The new DDR5 RCD and DDR5 CKD ICs enable next-generation DIMMs with speeds of up to 6400 and 7200 mega transfers per second (MT/s), respectively, an increase from today’s 5600 MT/s transfer speeds. Renesas’ Gen 3 DDR5 RCD is designed for registered DIMMs (RDIMMs). The CKD is the first in the industry to interface with small-outline DIMMs (SODIMMs), unbuffered DIMMs (UDIMMs), high-performance gaming DIMMs and memory-down applications for client platforms.
Together, these new drivers enable a hierarchy of memories operating at different performance, power and capacity levels. Their adoption is expected to drive the growth of so-called “chiplets,” an emerging form of heterogeneous computing that converges components with different functions, process nodes and electrical characteristics. Heterogeneous computing is also driving research into new approaches to memory and logic within the device and module, inside the server and across the entire server rack.
The Importance of Ecosystem Collaboration
We did not achieve this breakthrough in a vacuum. Working closely with the JEDEC standards body, Renesas is facilitating an ecosystem of development partners and serves as the glue that holds together DRAM and DIMM makers, CPU, GPU and other logic providers, server designers – even hyperscale computing operators like Amazon, Google and Microsoft. In addition to setting a shared roadmap and key performance indicators, the collective ensures design verification and interoperability testing at the device, module and system level – and across all relevant software applications.
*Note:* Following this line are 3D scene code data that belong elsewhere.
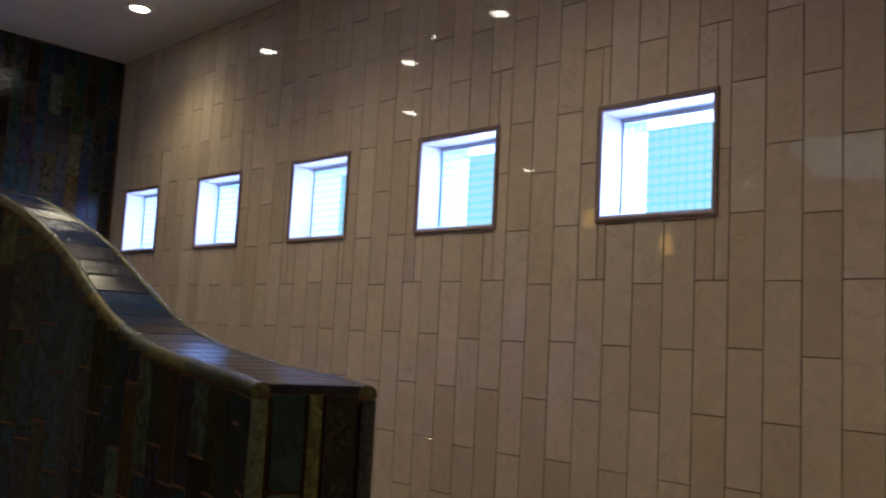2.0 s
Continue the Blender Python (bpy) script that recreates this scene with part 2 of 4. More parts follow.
def fired_glaze(name, per_island):
    """Hand-glazed tile: one body colour a tile, broken by blotches and flecks of a second glaze, under a rippled gloss."""
    m, n, l, b = material(name)
    geo = n.new("ShaderNodeNewGeometry")
    pick = geo.outputs["Random Per Island"] if per_island else n.new("ShaderNodeObjectInfo").outputs["Random"]

    def other(factor):
        mu = n.new("ShaderNodeMath")
        mu.operation = "MULTIPLY"
        mu.inputs[1].default_value = factor
        l.new(pick, mu.inputs[0])
        fr = n.new("ShaderNodeMath")
        fr.operation = "FRACT"
        l.new(mu.outputs[0], fr.inputs[0])
        return fr.outputs[0]

    def palette(entries, value):
        ramp = n.new("ShaderNodeValToRGB")
        ramp.color_ramp.interpolation = "CONSTANT"
        els = ramp.color_ramp.elements
        total, at = sum(w for w, _ in entries), 0.0
        for i, (w, c) in enumerate(entries):
            e = els[i] if i < 2 else els.new(at / total)
            e.position, e.color = at / total, (*c, 1)
            at += w
        l.new(value, ramp.inputs[0])
        return ramp.outputs[0]

    def spread(value, lo, hi, out0, out1):
        r = n.new("ShaderNodeMapRange")
        r.inputs["From Min"].default_value, r.inputs["From Max"].default_value = lo, hi
        r.inputs["To Min"].default_value, r.inputs["To Max"].default_value = out0, out1
        l.new(value, r.inputs["Value"])
        return r.outputs[0]

    def noise_at(scale, detail, rough, distort=0.0):
        q = n.new("ShaderNodeTexNoise")
        q.inputs["Scale"].default_value, q.inputs["Detail"].default_value, q.inputs["Roughness"].default_value, q.inputs["Distortion"].default_value = scale, detail, rough, distort
        l.new(shift.outputs[0], q.inputs["Vector"])
        return q.outputs["Fac"]

    def blend(fac, a, c, mode="MIX"):
        q = n.new("ShaderNodeMixRGB")
        q.blend_type = mode
        l.new(fac, q.inputs[0])
        l.new(a, q.inputs[1])
        l.new(c, q.inputs[2])
        return q.outputs[0]
    shift = n.new("ShaderNodeVectorMath")
    shift.operation = "MULTIPLY_ADD"
    l.new(pick, shift.inputs[0])
    shift.inputs[1].default_value = (37.0, 53.0, 71.0)
    l.new(geo.outputs["Position"], shift.inputs[2])
    body = palette(GLAZE, pick)
    fleck = palette(FLECK, other(17.3))
    clouds, flecks, pits, ripple = noise_at(38, 4, 0.6, 0.8), noise_at(150, 4, 0.65, 0.4), noise_at(260, 2, 0.5), noise_at(75, 2, 0.4)
    amount = n.new("ShaderNodeMath")
    amount.operation = "MULTIPLY"
    l.new(spread(flecks, 0.48, 0.66, 0.0, 1.0), amount.inputs[0])
    l.new(spread(other(41.9), 0.15, 1.0, 0.05, 0.85), amount.inputs[1])
    colour = blend(amount.outputs[0], body, fleck)
    tone = n.new("ShaderNodeMath")
    tone.operation = "MULTIPLY"
    l.new(spread(clouds, 0.32, 0.68, 0.3, 1.75), tone.inputs[0])
    l.new(spread(other(91.7), 0.0, 1.0, 0.7, 1.35), tone.inputs[1])
    darker = n.new("ShaderNodeMath")
    darker.operation = "MULTIPLY"
    l.new(tone.outputs[0], darker.inputs[0])
    l.new(spread(pits, 0.34, 0.5, 0.6, 1.0), darker.inputs[1])
    mul = n.new("ShaderNodeVectorMath")
    mul.operation = "SCALE"
    l.new(colour, mul.inputs[0])
    l.new(darker.outputs[0], mul.inputs["Scale"])
    l.new(mul.outputs[0], b.inputs["Base Color"])
    b.inputs["Specular IOR Level"].default_value = 0.34
    l.new(spread(flecks, 0.3, 0.7, 0.06, 0.16), b.inputs["Roughness"])
    rel = n.new("ShaderNodeBump")
    rel.inputs["Strength"].default_value, rel.inputs["Distance"].default_value = 0.27, 0.0035
    l.new(ripple, rel.inputs["Height"])
    l.new(rel.outputs[0], b.inputs["Normal"])
    return m


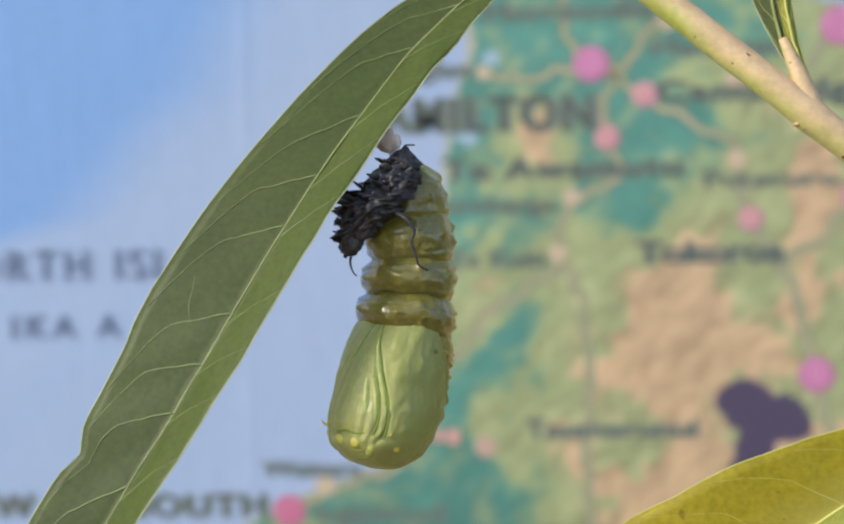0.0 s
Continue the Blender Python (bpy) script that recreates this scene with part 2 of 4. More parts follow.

The imperative for close collaboration also led us to join the Compute Express Link™ (CXL™) Consortium. The consortium aims to develop open-source standards and technical specifications for data center interconnect. This includes a high-speed memory fabric that achieves performance parity with various forms of compute system architectures.
Ultimately, our goal at Renesas is to empower device, module and system architects to break conventional design constraints. Together, we can unleash the potential of a co-optimized compute-memory architecture and better meet the needs of increasingly sophisticated – and compute-intensive – AI applications.